>>>>>

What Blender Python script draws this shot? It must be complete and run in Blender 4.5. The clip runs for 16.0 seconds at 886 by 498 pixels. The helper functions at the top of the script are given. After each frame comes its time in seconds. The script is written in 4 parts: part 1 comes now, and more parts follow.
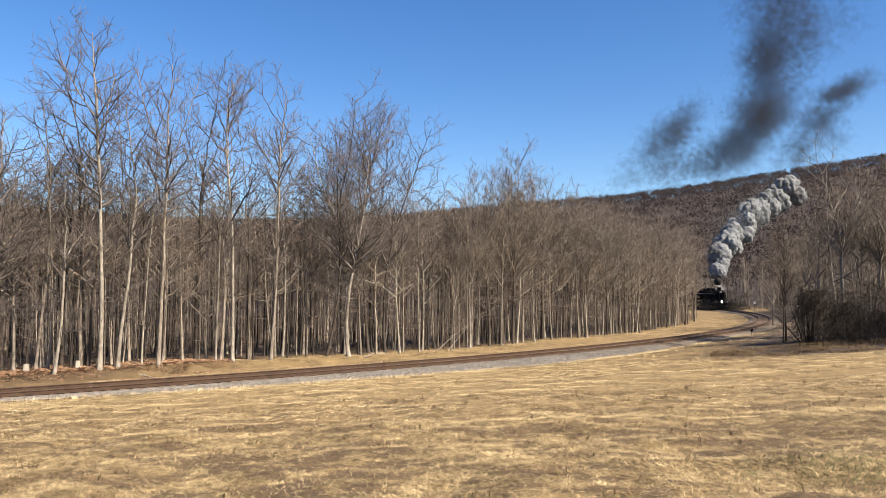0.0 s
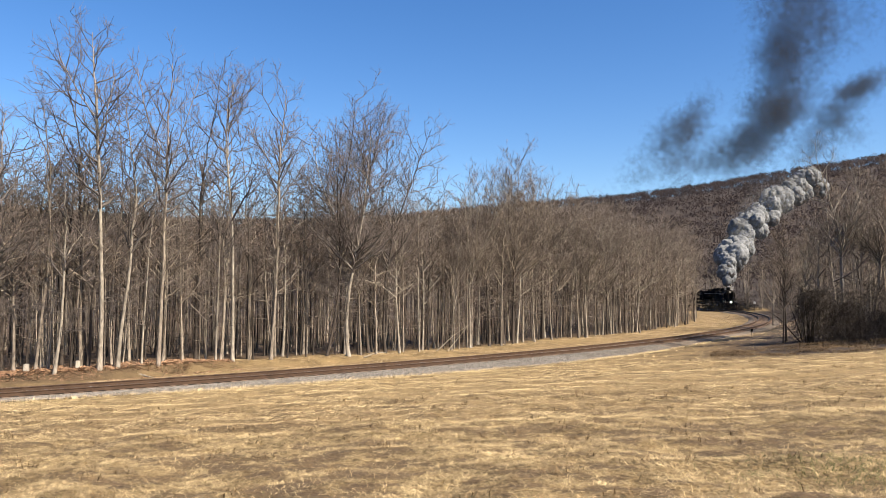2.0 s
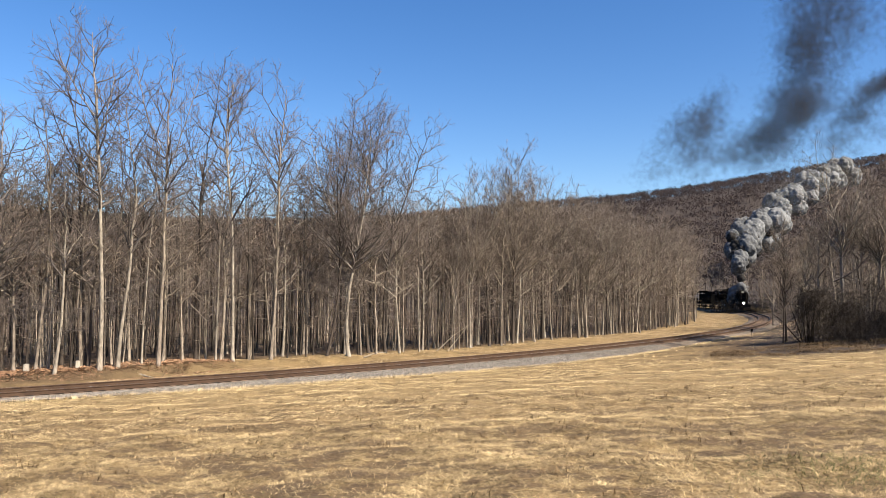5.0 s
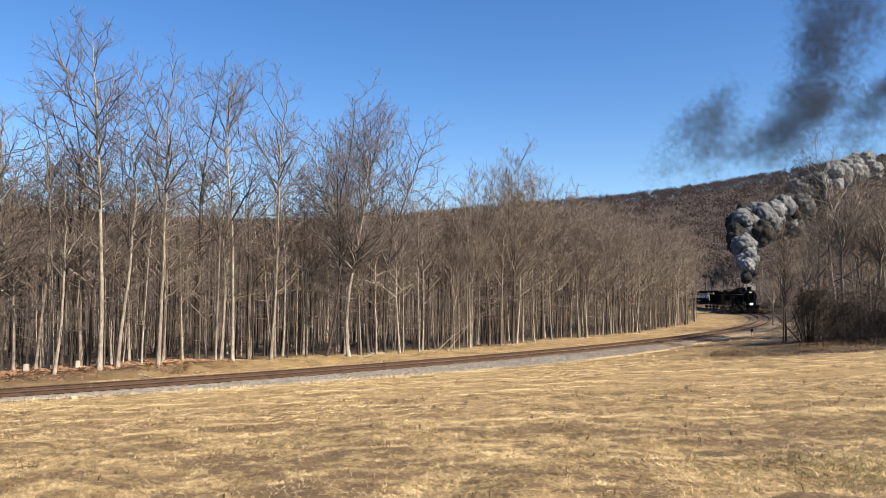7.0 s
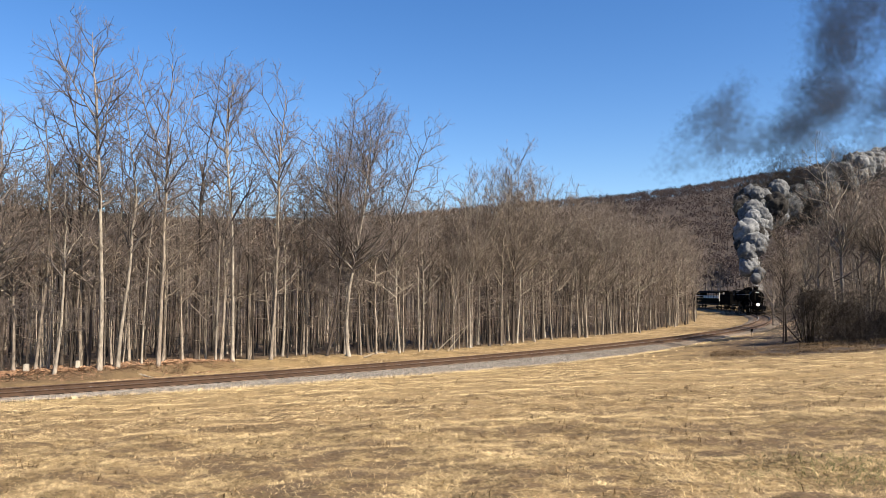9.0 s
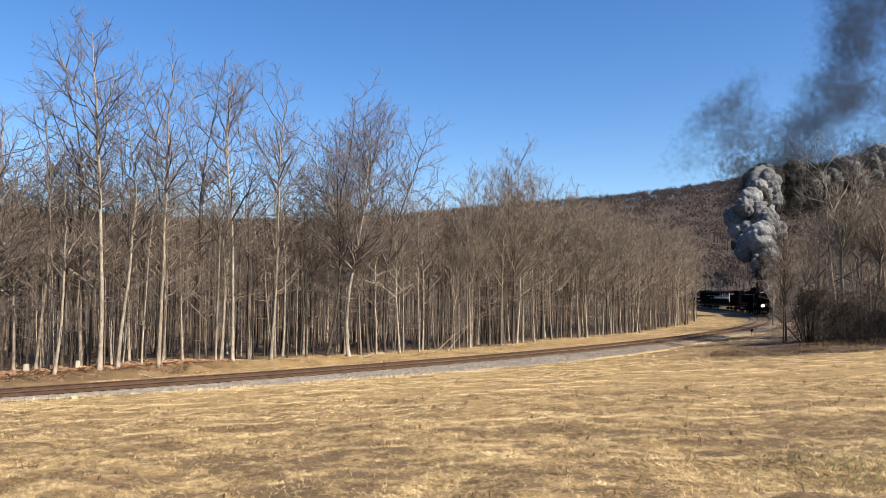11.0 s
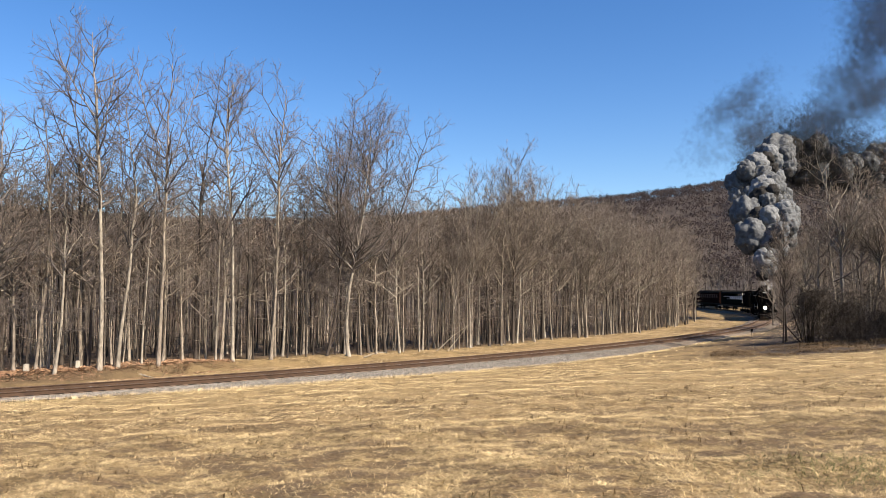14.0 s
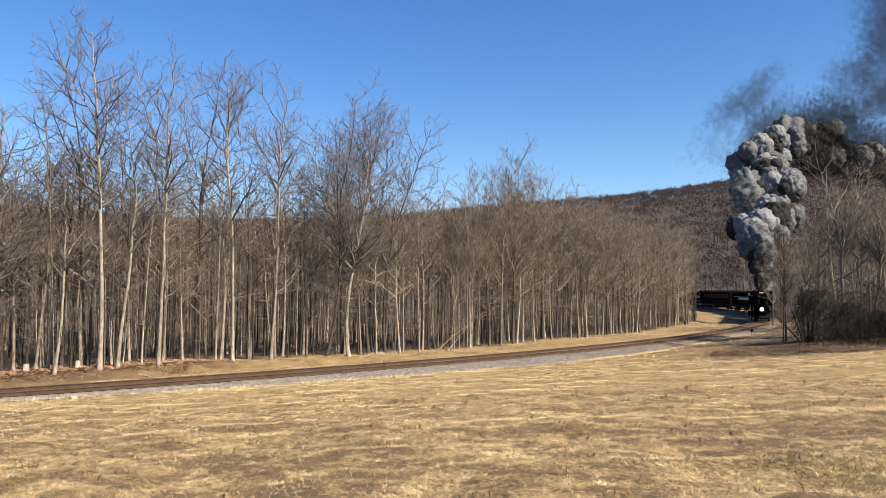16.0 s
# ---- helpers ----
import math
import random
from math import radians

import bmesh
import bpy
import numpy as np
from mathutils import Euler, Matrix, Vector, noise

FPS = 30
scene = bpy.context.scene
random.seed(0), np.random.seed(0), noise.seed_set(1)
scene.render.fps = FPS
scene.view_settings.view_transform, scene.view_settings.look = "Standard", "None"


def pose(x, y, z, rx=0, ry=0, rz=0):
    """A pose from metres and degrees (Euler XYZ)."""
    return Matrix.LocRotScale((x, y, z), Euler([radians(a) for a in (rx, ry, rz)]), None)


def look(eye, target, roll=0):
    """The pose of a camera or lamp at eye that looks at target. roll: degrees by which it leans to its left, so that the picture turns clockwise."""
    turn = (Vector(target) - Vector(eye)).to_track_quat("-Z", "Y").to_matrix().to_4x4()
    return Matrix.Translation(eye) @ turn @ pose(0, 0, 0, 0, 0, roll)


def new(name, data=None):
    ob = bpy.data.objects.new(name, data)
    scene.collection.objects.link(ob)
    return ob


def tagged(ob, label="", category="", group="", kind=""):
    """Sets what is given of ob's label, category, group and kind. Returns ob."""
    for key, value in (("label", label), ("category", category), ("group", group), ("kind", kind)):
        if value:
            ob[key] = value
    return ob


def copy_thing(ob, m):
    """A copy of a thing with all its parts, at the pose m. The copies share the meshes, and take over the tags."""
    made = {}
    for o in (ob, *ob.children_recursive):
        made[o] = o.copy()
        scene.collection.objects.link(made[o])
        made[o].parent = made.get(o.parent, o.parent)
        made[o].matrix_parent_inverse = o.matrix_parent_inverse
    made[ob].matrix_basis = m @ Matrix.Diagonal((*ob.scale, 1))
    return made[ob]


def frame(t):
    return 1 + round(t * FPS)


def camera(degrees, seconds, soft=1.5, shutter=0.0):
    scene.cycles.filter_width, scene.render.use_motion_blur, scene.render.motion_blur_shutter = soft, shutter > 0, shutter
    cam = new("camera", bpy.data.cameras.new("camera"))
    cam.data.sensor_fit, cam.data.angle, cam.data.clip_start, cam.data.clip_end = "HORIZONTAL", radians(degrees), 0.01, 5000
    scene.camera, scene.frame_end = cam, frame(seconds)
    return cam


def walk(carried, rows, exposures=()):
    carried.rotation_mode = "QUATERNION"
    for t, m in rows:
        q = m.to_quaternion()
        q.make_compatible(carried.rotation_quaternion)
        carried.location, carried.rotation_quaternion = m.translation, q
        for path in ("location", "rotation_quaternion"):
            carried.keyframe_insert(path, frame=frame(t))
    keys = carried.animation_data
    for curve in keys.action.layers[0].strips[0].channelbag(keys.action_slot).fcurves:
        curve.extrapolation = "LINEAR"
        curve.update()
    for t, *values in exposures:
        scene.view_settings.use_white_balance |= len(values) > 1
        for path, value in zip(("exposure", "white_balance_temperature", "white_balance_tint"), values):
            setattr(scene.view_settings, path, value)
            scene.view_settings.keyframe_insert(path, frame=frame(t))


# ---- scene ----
cam = camera(62, 16.0, soft=0.65)

walk(cam, [(0.0, look((0, 0, 4.0), (0, 100, 9.67))), (16.0, look((0, 0, 4.0), (0, 100, 9.67)))])
scene.view_settings.exposure = 1.44
scene.cycles.transparent_max_bounces = 128

# ---- world and sun ----
TO_SUN = Vector((0.63, -0.42, 0.65)).normalized()
world = bpy.data.worlds.new("clear_winter_sky")
scene.world = world
world.use_nodes = True
sky = world.node_tree.nodes.new("ShaderNodeTexSky")
sky.sky_type, sky.sun_disc = "NISHITA", False
sky.sun_elevation, sky.sun_rotation = math.asin(TO_SUN.z), math.atan2(TO_SUN.x, TO_SUN.y)
sky.altitude, sky.air_density, sky.dust_density, sky.ozone_density = 600, 1.0, 0.8, 2.0
world.node_tree.nodes["Background"].inputs["Strength"].default_value = 0.066
deep = world.node_tree.nodes.new("ShaderNodeHueSaturation")
deep.inputs["Hue"].default_value, deep.inputs["Saturation"].default_value = 0.508, 1.31
world.node_tree.links.new(sky.outputs["Color"], deep.inputs["Color"])
world.node_tree.links.new(deep.outputs["Color"], world.node_tree.nodes["Background"].inputs["Color"])
sun = new("sun", bpy.data.lights.new("sun", "SUN"))
sun.data.energy, sun.data.angle, sun.data.color = 5.0, radians(0.55), (1.0, 0.87, 0.69)
sun.matrix_world = look(TO_SUN * 100, (0, 0, 0))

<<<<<

#### GOAL
Pictures are excluded; output everything else in the data verbatim.

#### TASK ANSWER
What Blender Python script draws this shot? It must be complete and run in Blender 4.5. The clip runs for 16.0 seconds at 886 by 498 pixels. The helper functions at the top of the script are given. After each frame comes its time in seconds. The script is written in 4 parts: part 1 comes now, and more parts follow.
0.0 s
2.0 s
5.0 s
7.0 s
9.0 s
11.0 s
14.0 s
16.0 s
# ---- helpers ----
import math
import random
from math import radians

import bmesh
import bpy
import numpy as np
from mathutils import Euler, Matrix, Vector, noise

FPS = 30
scene = bpy.context.scene
random.seed(0), np.random.seed(0), noise.seed_set(1)
scene.render.fps = FPS
scene.view_settings.view_transform, scene.view_settings.look = "Standard", "None"


def pose(x, y, z, rx=0, ry=0, rz=0):
    """A pose from metres and degrees (Euler XYZ)."""
    return Matrix.LocRotScale((x, y, z), Euler([radians(a) for a in (rx, ry, rz)]), None)


def look(eye, target, roll=0):
    """The pose of a camera or lamp at eye that looks at target. roll: degrees by which it leans to its left, so that the picture turns clockwise."""
    turn = (Vector(target) - Vector(eye)).to_track_quat("-Z", "Y").to_matrix().to_4x4()
    return Matrix.Translation(eye) @ turn @ pose(0, 0, 0, 0, 0, roll)


def new(name, data=None):
    ob = bpy.data.objects.new(name, data)
    scene.collection.objects.link(ob)
    return ob


def tagged(ob, label="", category="", group="", kind=""):
    """Sets what is given of ob's label, category, group and kind. Returns ob."""
    for key, value in (("label", label), ("category", category), ("group", group), ("kind", kind)):
        if value:
            ob[key] = value
    return ob


def copy_thing(ob, m):
    """A copy of a thing with all its parts, at the pose m. The copies share the meshes, and take over the tags."""
    made = {}
    for o in (ob, *ob.children_recursive):
        made[o] = o.copy()
        scene.collection.objects.link(made[o])
        made[o].parent = made.get(o.parent, o.parent)
        made[o].matrix_parent_inverse = o.matrix_parent_inverse
    made[ob].matrix_basis = m @ Matrix.Diagonal((*ob.scale, 1))
    return made[ob]


def frame(t):
    return 1 + round(t * FPS)


def camera(degrees, seconds, soft=1.5, shutter=0.0):
    scene.cycles.filter_width, scene.render.use_motion_blur, scene.render.motion_blur_shutter = soft, shutter > 0, shutter
    cam = new("camera", bpy.data.cameras.new("camera"))
    cam.data.sensor_fit, cam.data.angle, cam.data.clip_start, cam.data.clip_end = "HORIZONTAL", radians(degrees), 0.01, 5000
    scene.camera, scene.frame_end = cam, frame(seconds)
    return cam


def walk(carried, rows, exposures=()):
    carried.rotation_mode = "QUATERNION"
    for t, m in rows:
        q = m.to_quaternion()
        q.make_compatible(carried.rotation_quaternion)
        carried.location, carried.rotation_quaternion = m.translation, q
        for path in ("location", "rotation_quaternion"):
            carried.keyframe_insert(path, frame=frame(t))
    keys = carried.animation_data
    for curve in keys.action.layers[0].strips[0].channelbag(keys.action_slot).fcurves:
        curve.extrapolation = "LINEAR"
        curve.update()
    for t, *values in exposures:
        scene.view_settings.use_white_balance |= len(values) > 1
        for path, value in zip(("exposure", "white_balance_temperature", "white_balance_tint"), values):
            setattr(scene.view_settings, path, value)
            scene.view_settings.keyframe_insert(path, frame=frame(t))


# ---- scene ----
cam = camera(62, 16.0, soft=0.65)

walk(cam, [(0.0, look((0, 0, 4.0), (0, 100, 9.67))), (16.0, look((0, 0, 4.0), (0, 100, 9.67)))])
scene.view_settings.exposure = 1.44
scene.cycles.transparent_max_bounces = 128

# ---- world and sun ----
TO_SUN = Vector((0.63, -0.42, 0.65)).normalized()
world = bpy.data.worlds.new("clear_winter_sky")
scene.world = world
world.use_nodes = True
sky = world.node_tree.nodes.new("ShaderNodeTexSky")
sky.sky_type, sky.sun_disc = "NISHITA", False
sky.sun_elevation, sky.sun_rotation = math.asin(TO_SUN.z), math.atan2(TO_SUN.x, TO_SUN.y)
sky.altitude, sky.air_density, sky.dust_density, sky.ozone_density = 600, 1.0, 0.8, 2.0
world.node_tree.nodes["Background"].inputs["Strength"].default_value = 0.066
deep = world.node_tree.nodes.new("ShaderNodeHueSaturation")
deep.inputs["Hue"].default_value, deep.inputs["Saturation"].default_value = 0.508, 1.31
world.node_tree.links.new(sky.outputs["Color"], deep.inputs["Color"])
world.node_tree.links.new(deep.outputs["Color"], world.node_tree.nodes["Background"].inputs["Color"])
sun = new("sun", bpy.data.lights.new("sun", "SUN"))
sun.data.energy, sun.data.angle, sun.data.color = 5.0, radians(0.55), (1.0, 0.87, 0.69)
sun.matrix_world = look(TO_SUN * 100, (0, 0, 0))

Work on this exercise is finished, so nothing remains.